In a nutshell, life was ruined.
He’d jerk awake at night to check her, reaching for her side of the bed, worried about her breathing, then realize, nope, she was dead. He got up in the morning and put the kettle on for her tea. One night, he called down the hall for her before remembering. Sometimes he woke up and wondered if he’d dreamed their entire marriage.
Dead. The word sounded exactly like what it was. Hard. Flat. Ugly and cold.
Since her diagnosis, taking care of her had been his job. Oh, he’d finished one medical device design and sold it to Johnson & Johnson, but mostly, he’d been trying to save her. He’d read every scholarly article about IPF he could find. He spoke to doctors, foundations, patients and pharmaceutical researchers, and the desperate search for a better outcome had eaten up hours of his day.
Then there was her actual care. Cooking for her, doing the regular household chores, getting her prescriptions filled, taking her to the myriad doctor’s appointments, arguing with the insurance company. Taking walks with her, doing her respiratory therapy, monitoring her O2 sats. Getting her to the bathroom when the medication gave her such bad diarrhea, he had to hold her on the toilet because she’d been too weak to stay there on her own. The past six months, he’d helped her shower almost every day. He’d had to make sure she took her meds at the appointed times. Make sure she had enough oxygen. Make sure she was eating enough. Make sure she was sleeping enough, happy enough, entertained enough, loved enough.
He missed every second of it. He’d cut off his arm to go back to that time.
He was lost. Utterly and completely lost. The Josh who was Lauren’s husband no longer existed, and all that was left was . . . this.
Pebbles was the only reason he left the apartment. Sometimes, he was too tired to face the outside world, so he took her up to the roof and let her shit up there. He wasn’t too proud of that, watching his dog crap where he and Lauren had had so many nice evenings—her sitting near the edge, him solidly in the center, since he didn’t like heights—but he couldn’t guilt himself into doing more. The seagull who had watched him burn his funeral clothes seemed to hang out there, judging him. Too bad. It was winter and cold as hell. Or maybe it was spring. He didn’t know. It didn’t matter.

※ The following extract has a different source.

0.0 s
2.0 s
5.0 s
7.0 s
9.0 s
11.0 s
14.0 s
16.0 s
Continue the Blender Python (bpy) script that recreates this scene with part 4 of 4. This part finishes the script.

Her “living urn” came—the soil, the supplements, the seedling. He couldn’t remember ordering them, but he must have. She’d bookmarked the page on his laptop. Joshua stood there at the counter, looking at the kit, his wife’s ashes, and got to work.
Lauren had loved plants. She’d grown herbs and flowers in pots on the rooftop and had bought hanging baskets for their rented house on the Cape. Their apartment was filled with plants, which reminded him they probably needed watering. He glanced around. Nope. Too late. They all looked dead.
As he followed the instructions, mixing his wife with the additive and soil provided by the living urn company, he was almost cheerful. He could picture her coming in. “What are you doing, hon?”
“I’m planting your tree.”
“Oh! Cool! Make sure those roots aren’t too squished.”
“You got it, babe,” he said aloud. Pebbles lifted her head to look at him.
This plant would not die. If it did, he’d kill himself. In a sudden panic, he booted up his laptop and ordered a gauge that monitored the soil’s moisture, pH, sun exposure, nitrogen, phosphorus and potassium. He read about what kind of exposure dogwood trees favored. The best room in their apartment would be their bedroom.